The USS Gerald R. Ford Carrier Strike Group received the Presidential Unit Citation on Saturday as the ship returned to Naval Station Norfolk, Virginia, closing out a 326-day deployment that the Navy said was the longest since the Vietnam War. Defense Secretary Pete Hegseth read from the citation on the pier as roughly five thousand sailors came home with the carrier.
The award recognized extraordinary acts of heroism during support of Operation Epic Fury, and the citation credited the strike group with sustained combat operations in highly contested seas. Hegseth said the personnel of Carrier Strike Group Twelve distinguished themselves through outstanding warfighting prosecution against a determined enemy, and said the USS Gerald R. Ford, Carrier Air Wing Eight, Destroyer Squadron Two and USS Winston S. Churchill carried out continuous flight operations and maritime strike missions with precise effects against enemy targets. He added that their courage, aggressive fighting spirit and devotion to duty upheld the highest traditions of the Navy.
The homecoming marked the end of an 11-month deployment that took the carrier more than 57,713 nautical miles from home and included 23 replenishments at sea. Embarked Carrier Air Wing 8 logged more than 5,760 flight hours and 12,200 flight launches. During the deployment, the strike group participated in Operation Southern Spear and Operation Absolute Resolve in the Caribbean Sea, while also moving through the Middle East under threat from drone warfare and missiles.

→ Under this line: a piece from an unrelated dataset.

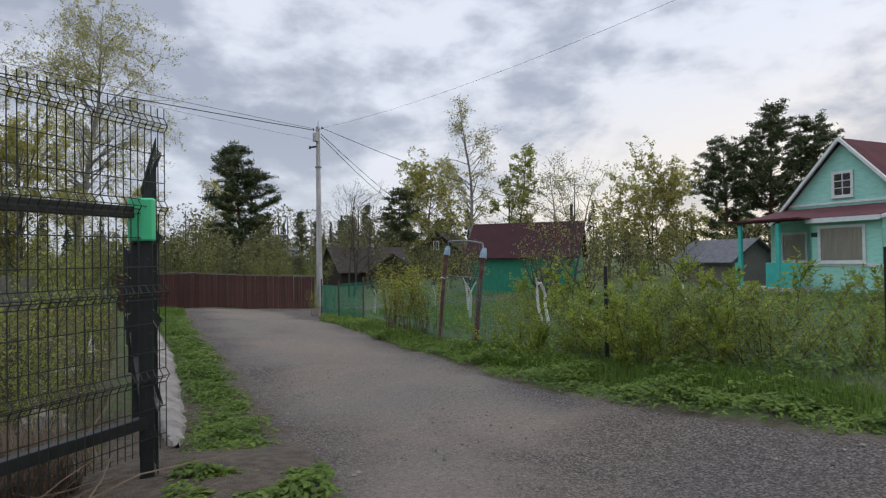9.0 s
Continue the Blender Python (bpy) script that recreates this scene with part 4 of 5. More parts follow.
def tufts(rng, nodes, size, count, up=0.5):
    """Rosettes of pointed leaflets that fan out from every node."""
    nodes = np.repeat(np.asarray(nodes, float), count, 0)
    n = len(nodes)
    d = rng.normal(size=(n, 3))
    d[:, 2] = np.abs(d[:, 2]) * 0.6 + up * rng.uniform(0.0, 1.2, n)
    d /= np.linalg.norm(d, axis=1)[:, None]
    w = np.cross(d, rng.normal(size=(n, 3)) * 0.5 + np.array([0, 0, 1.0]))
    w /= np.linalg.norm(w, axis=1)[:, None] + 1e-9
    nr = np.cross(w, d)
    s_ = size * rng.uniform(0.55, 1.3, n)[:, None]
    c = nodes + d * s_ * 0.12
    V = np.stack([c, c + d * s_ * 0.55 + w * s_ * 0.21 + nr * s_ * 0.05, c + d * s_ - nr * s_ * 0.08, c + d * s_ * 0.55 - w * s_ * 0.21 + nr * s_ * 0.05], 1).reshape(-1, 3)
    return V, np.arange(4 * n).reshape(-1, 4)


def hedge_shrub(seed, h, stems, spread, twig, leaf_s, count, bare=0.25, thick=0.013, lean=0.10):
    """Upright brown stems in a tight clump, with twigs that end in tufts of young leaflets."""
    rng = np.random.default_rng(seed)
    lines, nodes = [], []
    for k in range(stems):
        a = rng.uniform(0, 6.283)
        b = Vector((math.cos(a), math.sin(a), 0)) * spread * math.sqrt(rng.uniform(0, 1)) * 0.35
        st, _ = wander(rng, b - Vector((0, 0, 0.1)), (b.x * lean * 6 + rng.normal() * lean, b.y * lean * 6 + rng.normal() * lean, 1), h * rng.uniform(0.55, 1.05), thick * rng.uniform(0.6, 1.1), 0.003, 9, 0.07, 0.03)
        lines.append(st)
        for j in range(twig):
            p, r, d = sample(st, bare + (1 - bare) * rng.uniform(0, 1) ** 0.8)
            tw, _ = wander(rng, p, side_dir(rng, d, rng.uniform(0.35, 0.9)), h * rng.uniform(0.07, 0.22), 0.0045, 0.002, 4, 0.13, 0.08)
            lines.append(tw)
            nodes += [q for q, _r in tw[1:]]
        nodes += [sample(st, v)[0] for v in rng.uniform(bare + 0.15, 1, 7)]
    return tubes(lines, 3, False), tufts(rng, np.array([tuple(q) for q in nodes]), leaf_s, count)


def place_shrubs(spots, name, label, category, group, variants, stem_mat, leaf_mat):
    """variants: keyword sets for shrub(); every spot is (x, y, turn, scale)."""
    made = []
    for i, (x, y, rz, s) in enumerate(spots):
        v = i % len(variants)
        if len(made) <= v:
            t = thing(name, on(x, y, rz, 0, s), label, category, group)
            st, lv = (hedge_shrub if "count" in variants[v] else shrub)(**variants[v])
            part("woody_stem", st, stem_mat, t)
            part("foliage", lv, leaf_mat, t)
            made.append(t)
        else:
            c = made[v].copy()
            scene.collection.objects.link(c)
            c.matrix_basis = on(x, y, rz, 0, s)
            for ch in made[v].children:
                k = ch.copy()
                scene.collection.objects.link(k)
                k.parent = c


# tall trees behind the gardens
tree("birch_tree", "tall slender birch with thin new leaves", -18.0, 50.7, bark=M_birch, leaf=M_leaf_olive, leaf_s=0.11, seed=11, h=13.2, crown0=0.28, spread=2.4, limbs=34, droop=0.1, leaf_n=5000)
tree("birch_tree", "young birch with sparse pale leaves", -17.2, 55.8, bark=M_bark, leaf=M_leaf_fresh, leaf_s=0.15, seed=12, h=10.6, crown0=0.22, spread=2.4, limbs=34, droop=0.1, leaf_n=11000, trunks=2)
tree("willow_tree", "rounded willow with yellow-green spring leaves", -37.3, 72, bark=M_bark, leaf=M_leaf_olive, leaf_s=0.24, seed=13, h=13.5, crown0=0.2, spread=4.6, limbs=40, droop=0.6, leaf_n=22000, shape="round")
tree("maple_tree", "rounded tree with light spring foliage behind the garden", -9.0, 66, bark=M_bark, leaf=M_leaf_olive, leaf_s=0.2, seed=14, h=8.2, crown0=0.15, spread=4.6, limbs=36, droop=0.1, leaf_n=18000, trunks=3, shape="round")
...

The citation pointed to several specific contributions that helped shape the campaign. The Maritime Intelligence Surveillance and Reconnaissance Cell helped target 125 Iranian warships. The Launch Area Coordinator assisted in the launch of 207 Tomahawk Land Attack Missile strikes from nine surface combatants. Task Force 58 flew upward of 1,700 combat air sorties from the Mediterranean and Red Sea and launched strikes against 700 targets.
The return also underscored how hard the deployment had been on the crew. Sailors had been away from home since the summer of 2025, and the ship’s time at sea stretched beyond its original projected return window. The voyage included two separate armed conflicts, a serious onboard fire and persistent problems with the sewage system. After the Ford’s arrival, the Navy said it will carry out maintenance and crew rest periods before it assesses future deployment readiness.
The Presidential Unit Citation is the military’s highest unit-level decoration, and this one made clear why the Ford’s voyage drew it: the ship and its strike group were kept in the fight for nearly a year, then brought home with a record of combat activity that matched the scale of the mission. The question now is not whether the deployment mattered. It is how quickly the Navy can put the carrier back in service after such an exhausting run.